As he nears the end of his six-year term, Mexican President Felipe Calderon leaves his country with a better-armored economy — and also more armored cars.
Calderon delivered his final state-of-the-nation speech on Monday, trying to cement his legacy as the president who stabilized the economy and took on the country’s entrenched organized crime groups, putting Mexico on the road to rule of law.
He boasted of expanding and cleaning up the federal police, putting nearly US$160 billion in international reserves and creating more than 2 million jobs, twice the number during the term of his predecessor, former Mexican president Vicente Fox.
“It’s been our generation’s job to assume the costs and risks of making urgent changes in politics and security,” he said in the speech at the National Palace. “The reform has begun to bear fruit, but real results will only be seen in the future.”

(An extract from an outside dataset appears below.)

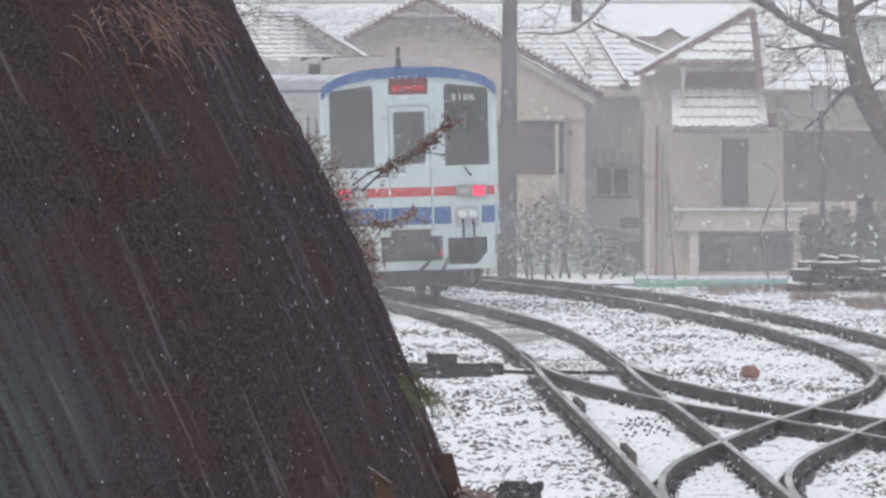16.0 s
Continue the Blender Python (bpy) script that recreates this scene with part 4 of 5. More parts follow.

Still, the short-term verdict on the Calderon administration is decidedly mixed, starting with the fact that violence-weary voters in the July national elections were so weary of his tenure that they kicked his party out of the presidency and brought back the long-ruling Institutional Revolutionary Party (PRI).
“Mexico is a long way from having strong rule of law still, and a solid economic base has not necessarily led to the kind of jobs that people hope to have,” said Andrew Selee, director of the Mexico Institute, a Washington-based think tank. “It’s a well-managed economy, but it’s not a dynamic economy, and that’s the legacy.”
The sale of armored vehicles in Mexico has doubled since Calderon took office and the homicide rate has soared, with beheadings and mass slayings so common they often no longer make the front pages of national newspapers — and with local papers often too intimidated to cover them at all.
Government statistics show 21,500 homicides in the first half of this year, compared with about 25,000 for the entire year of 2007, Calderon’s first full year in office.
Calderon praised the transformation of the federal police, which he said has grown from 6,500 officers to 37,000 during his term, including 8,600 college graduates — a reform forced by the repeated failure of similar overhauls of earlier police agencies.
The federal Public Safety Department, which oversees federal police officers, and the Attorney General’s Office have vetted 100 percent of their agents with background checks, he said.
The reputation of the federal police has also been battered. Two weeks ago, federal police ambushed a US Embassy vehicle, injuring two CIA agents working with a Mexican Navy captain. The federal agents said they were investigating a kidnapping when they opened fire on the armored SUV.
In June, two federal police officers fatally shot three colleagues at Mexico City’s airport. Authorities said the shooters were part of a trafficking ring that flew in cocaine from Peru. Mexico announced this month that it was replacing 348 federal police assigned to security details at the airport in an effort to quash drug trafficking through the terminal.
Last year, a businessman from Ciudad Juarez, across the border from El Paso, Texas, accused a group of 10 federal police officers of beating him, torturing him and demanding money. He was stabbed to death a day before he was to attend a judicial hearing on his accusations against the officers.
Just last week, 10 more federal police were arrested for trying to extort a businesswoman in Morelos state south of Mexico City, an incident she captured on tape.
“There have been many problems with restructuring the federal police because they haven’t eradicated corruption,” said Raul Benitez, an expert on security at Mexico’s National Autonomous University. “The adaption of the armed forces to fighting drug trafficking has been slow and difficult, and they haven’t been able to resolve the human right violations.”
Calderon sharply escalated an armed offensive against drug traffickers when he took office in December 2006 and made the battle his top priority. More than 47,000 people had been killed in drug violence since then and through September last year, the last time the government released official figures.